= WHAT TO DO =
Work out how many lines in the entries contain the string "script", and give nothing but that number.

= EXERCISE MATERIAL =
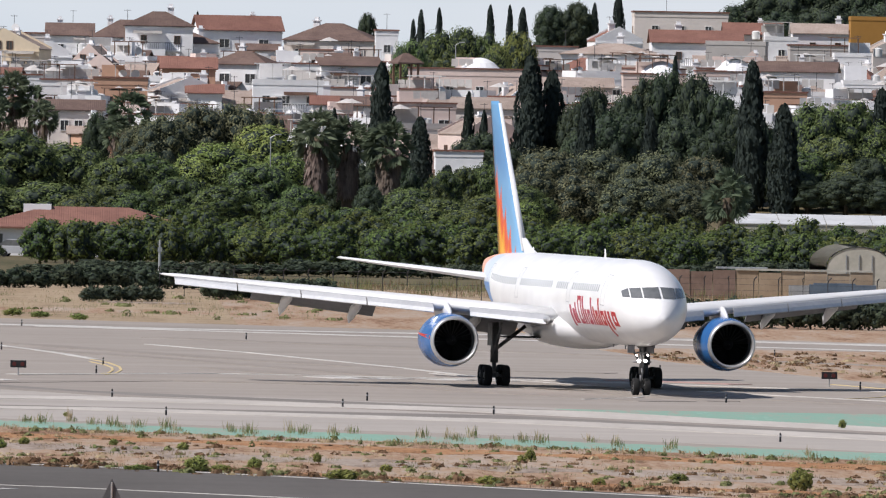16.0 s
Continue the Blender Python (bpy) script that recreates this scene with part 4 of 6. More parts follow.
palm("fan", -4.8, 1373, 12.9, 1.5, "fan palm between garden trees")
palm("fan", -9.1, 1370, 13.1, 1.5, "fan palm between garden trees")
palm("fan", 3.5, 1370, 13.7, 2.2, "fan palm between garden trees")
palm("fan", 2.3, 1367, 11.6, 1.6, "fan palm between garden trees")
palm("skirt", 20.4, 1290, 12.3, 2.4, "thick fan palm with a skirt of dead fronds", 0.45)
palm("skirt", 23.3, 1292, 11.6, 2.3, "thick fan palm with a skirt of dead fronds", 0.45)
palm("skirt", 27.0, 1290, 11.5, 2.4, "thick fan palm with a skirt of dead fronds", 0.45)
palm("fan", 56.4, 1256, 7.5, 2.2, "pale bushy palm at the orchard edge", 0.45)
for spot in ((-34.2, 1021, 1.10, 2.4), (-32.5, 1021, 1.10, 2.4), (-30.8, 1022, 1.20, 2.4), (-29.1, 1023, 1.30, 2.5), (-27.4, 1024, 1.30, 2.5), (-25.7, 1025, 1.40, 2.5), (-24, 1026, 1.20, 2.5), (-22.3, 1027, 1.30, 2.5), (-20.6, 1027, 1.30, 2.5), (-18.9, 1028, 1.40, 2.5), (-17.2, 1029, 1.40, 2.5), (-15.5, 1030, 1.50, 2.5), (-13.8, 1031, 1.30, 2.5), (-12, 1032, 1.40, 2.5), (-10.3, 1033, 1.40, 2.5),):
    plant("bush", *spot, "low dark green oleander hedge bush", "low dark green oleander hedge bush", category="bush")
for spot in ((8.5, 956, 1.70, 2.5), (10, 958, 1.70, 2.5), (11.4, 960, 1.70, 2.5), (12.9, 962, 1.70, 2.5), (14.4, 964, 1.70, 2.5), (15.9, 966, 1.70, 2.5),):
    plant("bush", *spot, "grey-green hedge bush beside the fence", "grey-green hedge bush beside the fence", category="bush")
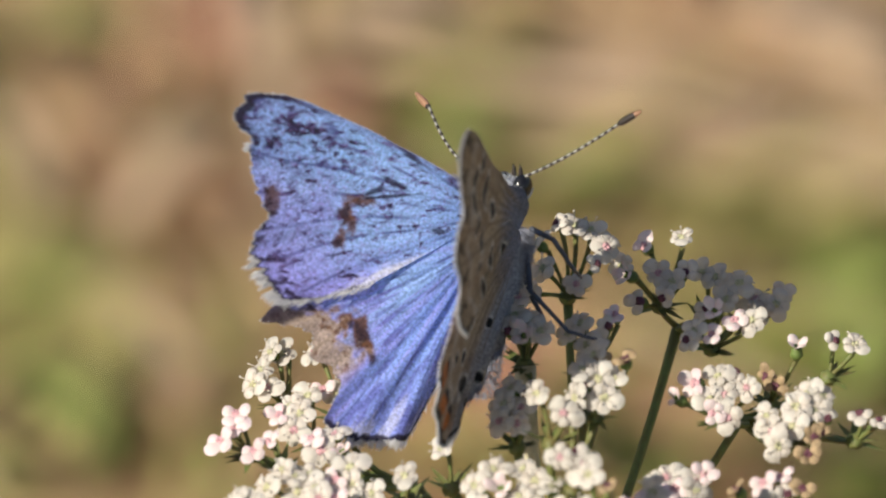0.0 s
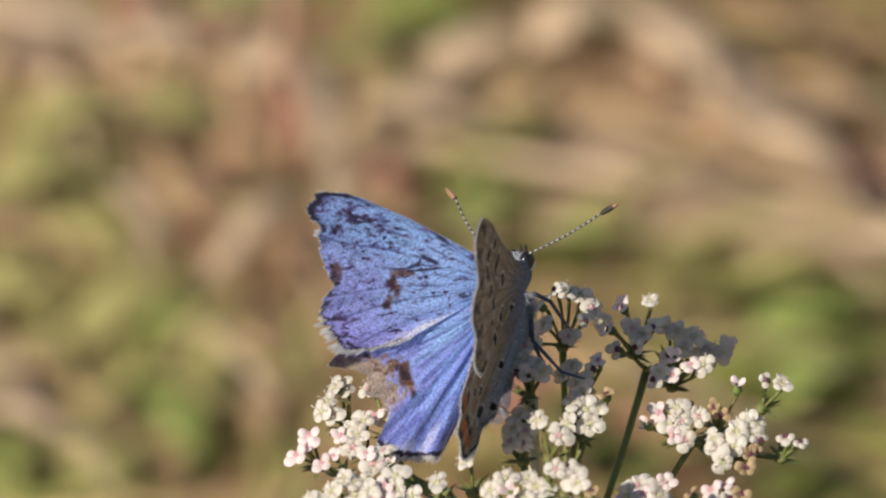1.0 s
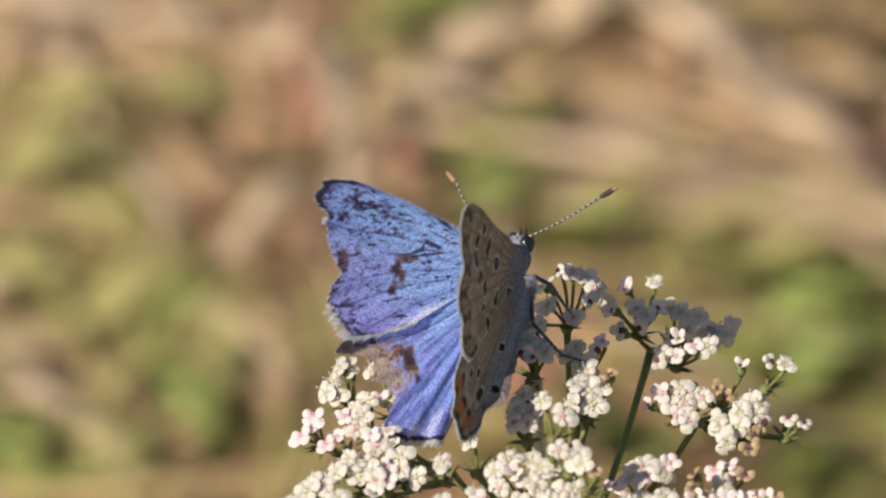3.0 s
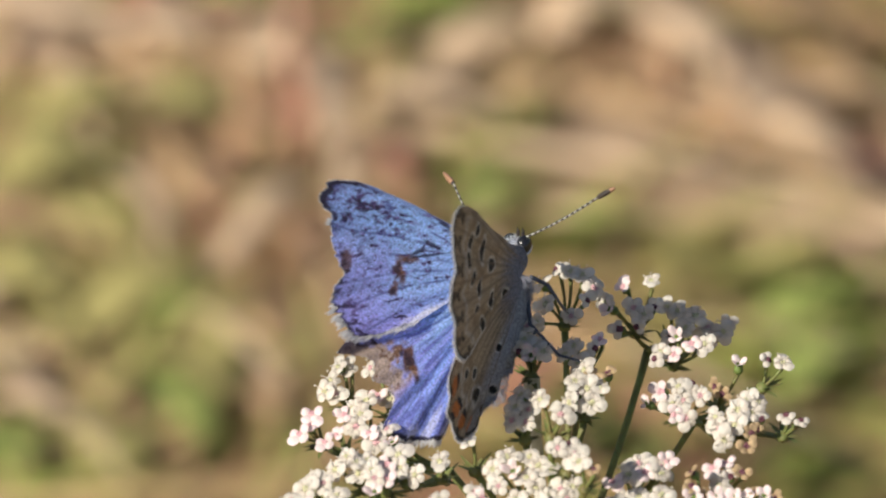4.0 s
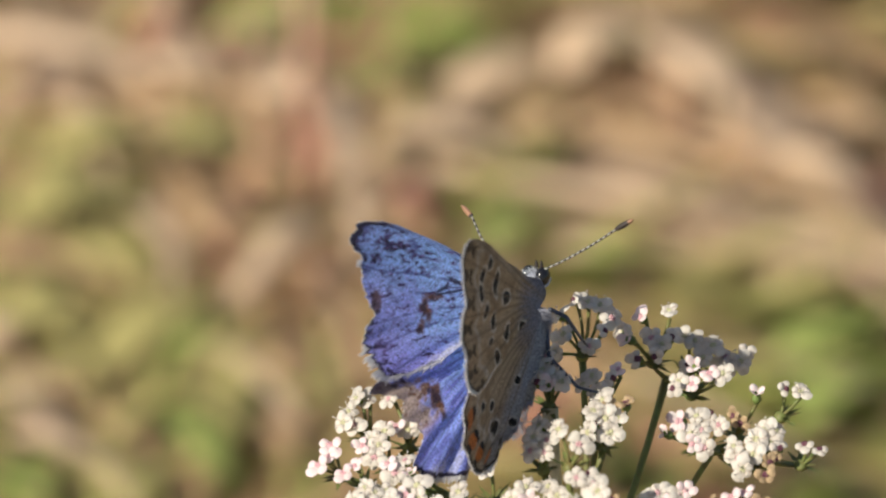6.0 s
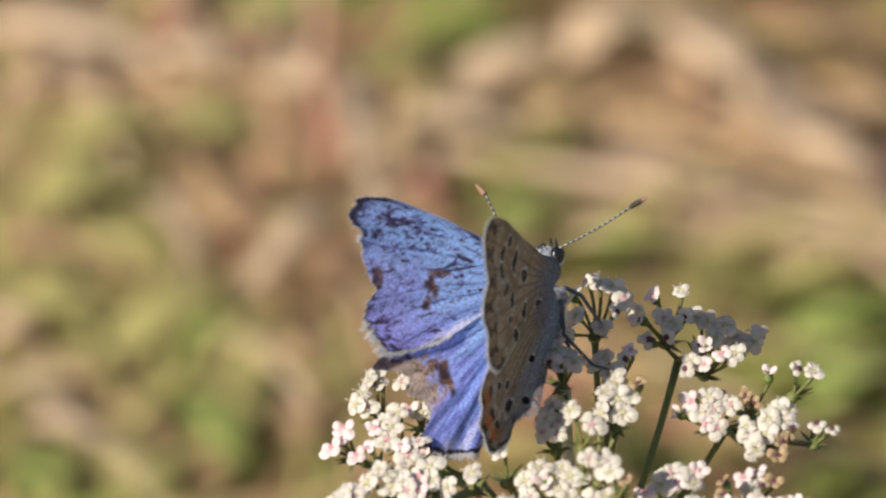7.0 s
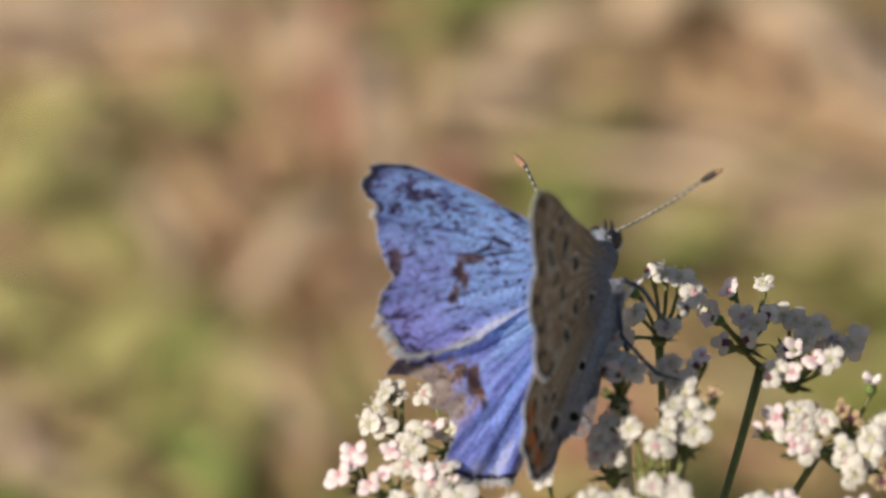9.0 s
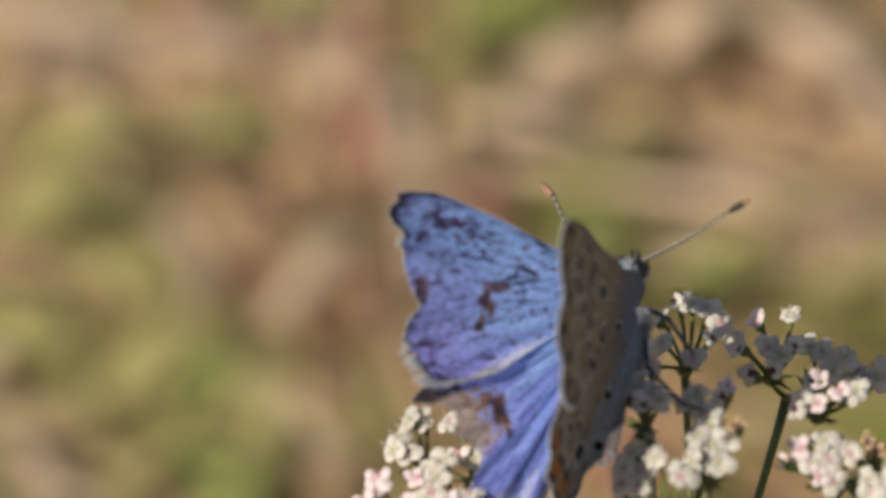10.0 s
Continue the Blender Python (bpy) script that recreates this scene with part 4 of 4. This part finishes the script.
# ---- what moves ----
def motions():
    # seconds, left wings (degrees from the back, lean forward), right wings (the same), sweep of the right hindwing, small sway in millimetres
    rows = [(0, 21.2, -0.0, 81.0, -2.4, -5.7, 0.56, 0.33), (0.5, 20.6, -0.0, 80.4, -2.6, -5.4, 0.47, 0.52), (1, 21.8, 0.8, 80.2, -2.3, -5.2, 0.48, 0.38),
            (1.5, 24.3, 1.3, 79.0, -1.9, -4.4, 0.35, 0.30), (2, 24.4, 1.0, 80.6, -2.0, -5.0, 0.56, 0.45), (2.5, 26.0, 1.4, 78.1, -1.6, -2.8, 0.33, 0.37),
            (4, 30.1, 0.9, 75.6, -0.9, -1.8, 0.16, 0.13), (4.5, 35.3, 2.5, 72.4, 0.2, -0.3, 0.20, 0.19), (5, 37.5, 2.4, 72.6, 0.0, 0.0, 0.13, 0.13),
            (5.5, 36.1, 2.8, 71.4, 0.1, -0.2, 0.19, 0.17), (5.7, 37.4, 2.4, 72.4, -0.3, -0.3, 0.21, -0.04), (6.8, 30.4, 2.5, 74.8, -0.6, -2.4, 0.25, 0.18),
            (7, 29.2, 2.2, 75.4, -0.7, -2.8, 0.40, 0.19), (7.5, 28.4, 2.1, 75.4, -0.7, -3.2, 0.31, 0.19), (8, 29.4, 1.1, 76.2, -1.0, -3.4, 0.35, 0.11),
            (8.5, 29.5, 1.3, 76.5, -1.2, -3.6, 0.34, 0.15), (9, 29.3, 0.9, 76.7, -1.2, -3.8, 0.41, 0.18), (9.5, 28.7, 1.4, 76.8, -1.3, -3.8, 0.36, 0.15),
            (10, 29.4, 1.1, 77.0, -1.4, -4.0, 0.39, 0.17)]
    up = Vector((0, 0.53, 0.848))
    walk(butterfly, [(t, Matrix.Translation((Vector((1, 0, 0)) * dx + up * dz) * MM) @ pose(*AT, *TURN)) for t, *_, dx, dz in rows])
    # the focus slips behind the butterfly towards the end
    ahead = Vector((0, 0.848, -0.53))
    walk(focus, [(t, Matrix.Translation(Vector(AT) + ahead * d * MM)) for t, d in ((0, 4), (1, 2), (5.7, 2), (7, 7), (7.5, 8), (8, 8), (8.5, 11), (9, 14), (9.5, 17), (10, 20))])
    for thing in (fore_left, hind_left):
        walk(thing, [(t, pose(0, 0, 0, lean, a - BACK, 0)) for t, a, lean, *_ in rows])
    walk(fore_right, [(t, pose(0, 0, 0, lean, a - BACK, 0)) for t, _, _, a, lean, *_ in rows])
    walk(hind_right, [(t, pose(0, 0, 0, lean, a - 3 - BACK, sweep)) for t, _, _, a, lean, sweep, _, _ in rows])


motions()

= THE RESPONSE =
2